Sepertinya dia mempersembahkan sebagian besar hidupnya untuk bangsa dan negara Indonesia. Dia meyakini bangsa Indonesia hanya akan maju kalau rakyatnya kompak bersatu meski tetap dalam perbedaan. Tanpa repot-repot mencari dasar pembenaran akademik, Kak TK melontarkan ide dan terus bergerak tanpa kenal lelah melakukan sosialisasi “Empat Pilar” kehidupan berbangsa. Bagi Kak TK, kita boleh, dan niscaya, berbeda-beda dalam pilihan keyakinan dan politik, tetapi tetap harus dalam kerangka NKRI. Ada pedoman dan koridornya yaitu Empat Pilar yang terdiri atas Pancasila, UUD 1945, NKRI, dan Bhinneka Tunggal Ika. 

Kehebatan gagasan dan langkah Kak TK ini bukan pada kerangka ilmiahnya, melainkan pada substansinya yang secara mendasar dibutuhkan oleh bangsa Indonesia saat ini. Seperti diketahui, sejak Reformasi semboyan-semboyan dan teriakan tentang Pancasila menjadi melemah atau mengendur, bahkan di kalangan pejabat-pejabat sekali pun. Ada semacam fobia, malu, atau takut disebut tidak reformis kalau menyebut Pancasila. 

Nah, setelah hal itu berlangsung selama sekitar satu dekade, Kak TK muncul dengan teriakannya tentang Empat Pilar yang melambungkan pentingnya membangun kesetiaan kembali kepada Pancasila.
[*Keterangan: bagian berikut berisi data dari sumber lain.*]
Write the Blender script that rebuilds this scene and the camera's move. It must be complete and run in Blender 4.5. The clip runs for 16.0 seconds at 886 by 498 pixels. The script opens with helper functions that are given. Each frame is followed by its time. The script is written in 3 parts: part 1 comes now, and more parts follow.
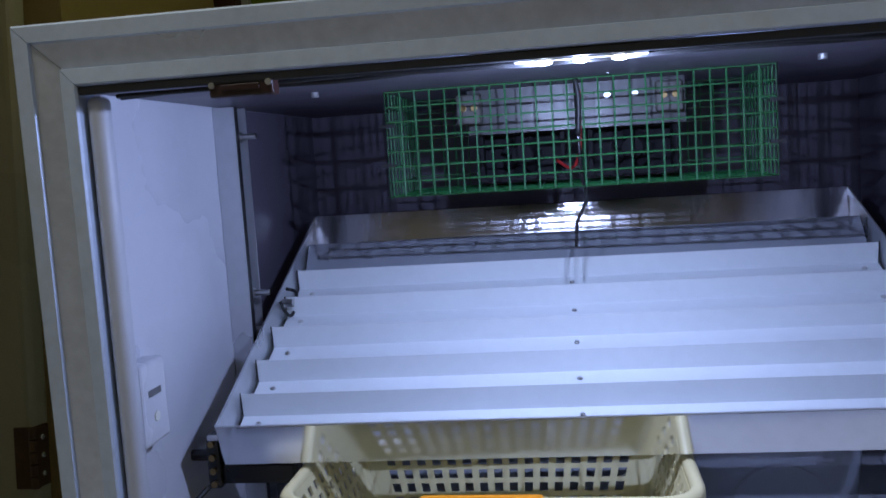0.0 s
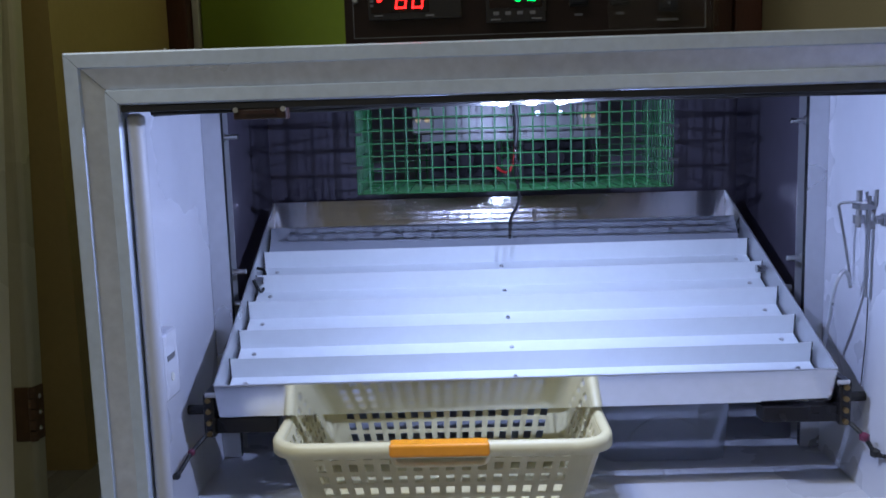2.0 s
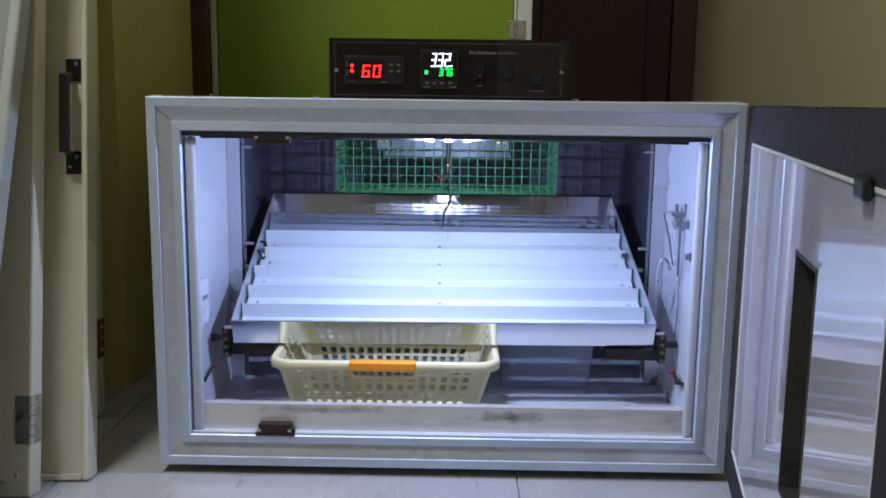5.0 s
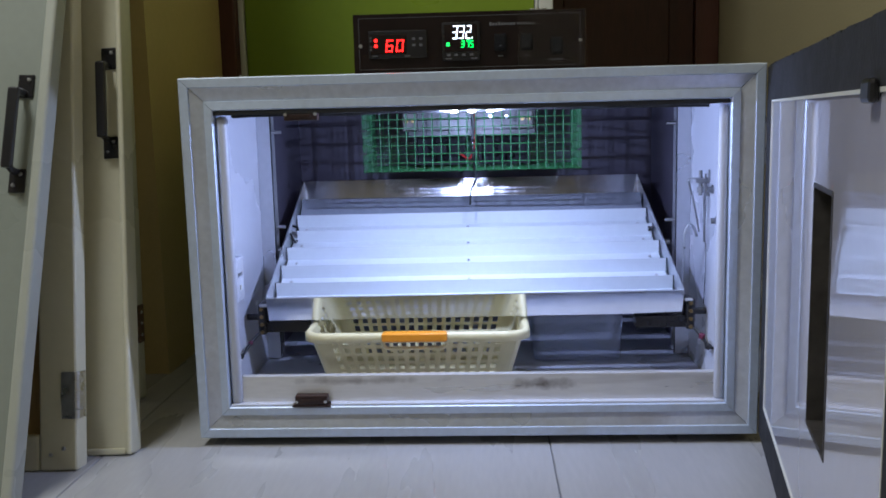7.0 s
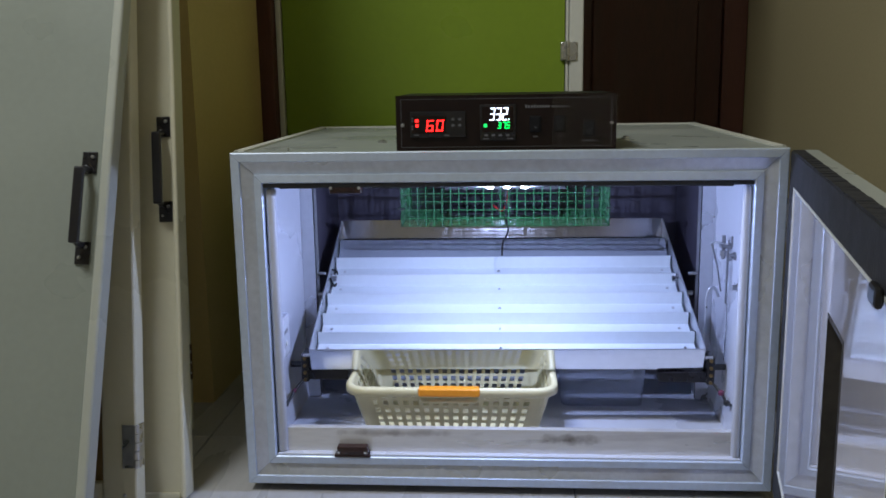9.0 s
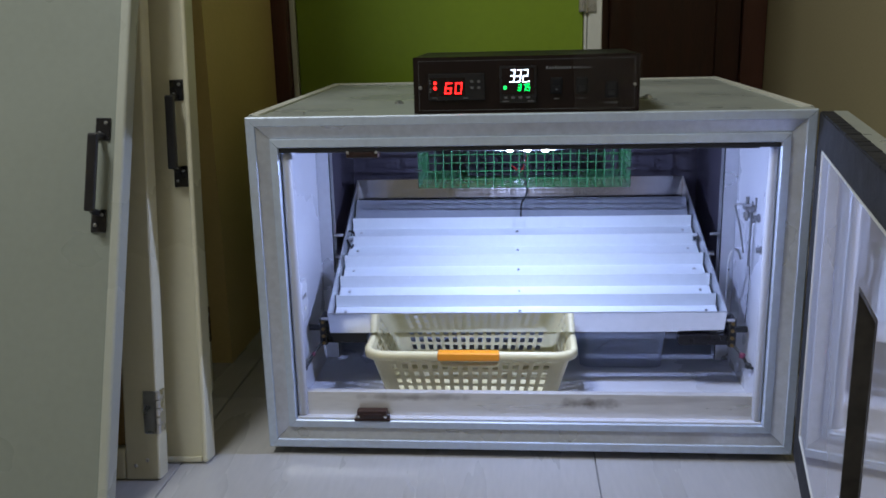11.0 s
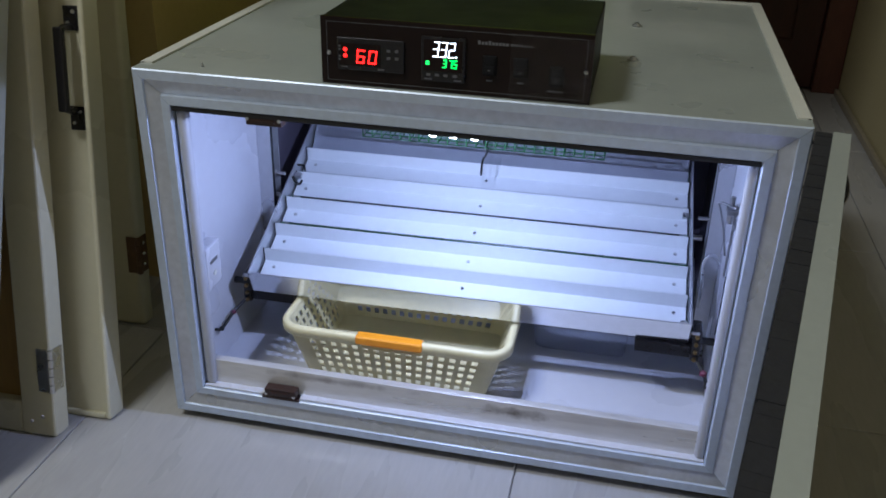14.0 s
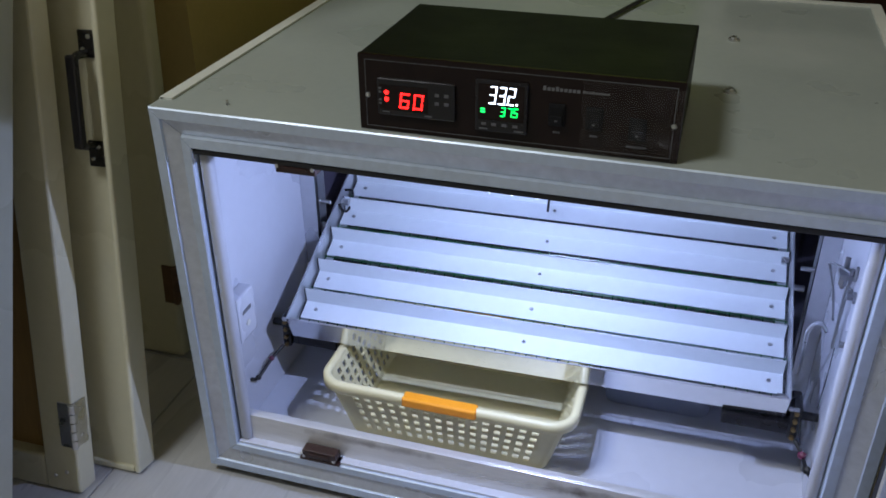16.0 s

Banyak yang mengkritik karena Pancasila disejajarkan sebagai pilar dengan tiga pilar lainnya. Tetapi, semua kritik itu justru mempertegas tentang pentingnya Pancasila sebagai dasar ideologi negara. Kak TK jugalah yang menggagas pertemuan silaturahmi antarketua lembaga negara secara rutin tanpa tendensi saling mengintervensi. 

“Rakyat itu senang kalau para pimpinannya rukun,” katanya. Kak TK juga menjadi jangkar penghubung dan penguat berbagai aliran politik. Dia dekati dan rangkul semua kalangan sehingga dengan TK sebagai jangkarnya semua bisa berkomunikasi dengan cair. Saya kenal pertama kali dengan Kak TK pada 2000 saat saya diangkat menjadi menteri pertahanan oleh Presiden Gus Dur. Di luar muncul isu bahwa Wapres Megawati tidak setuju atas pengangkatan saya sebagai menteri pertahanan dan Prijadi sebagai menteri keuangan. 

Konon, saat Gus Dur mengusulkan nama saya dan Prijadi untuk menjadi menteri, Mbak Mega mempertanyakan, “Siapa mereka? Saya tidak kenal.” Waktu itu saya sempat galau dan, terus terang, pernah ada pikiran untuk mundur agar pemerintahan solid. Melihat gelagat itu, Kak TK mengajak untuk meyakinkan saya bahwa Mbak Mega bukan tak setuju, melainkan karena benar-benar tidak kenal. Saya pun diajak bertemu Mbak Mega. Mbak Mega pun mengatakan kepada saya. 

“Saya bukan tak setuju, melainkan saya memang belum kenal Pak Mahfud dan Pak Prijadi. Saya juga bertanya kepada Mas Dur, apakah Mas Dur kenal betul dengan dua orang ini. Kalau belum kenal betul, nanti belum lama bisa bisa diganti lagi,” kata Mbak Mega saat itu. Maka mantaplah saya bekerja sebagai menhan. Beberapa hari setelah itu, Kak TK menelepon saya dan mengatakan akan mengirim penjahit ke rumah. 

Ternyata penjahit itu kemudian menjahitkan saya tujuh pasang jas mewah lengkap dengan kemeja dan dasinya. “Dipakai ya, Dik. Biar menhan saya lebih gagah,” katanya setelah jas-jas itu dikirim. Itulah sisi humanis Kak TK yang pasti dirasakan oleh begitu banyak orang. Beristirahatlah dengan tenang Kak TK.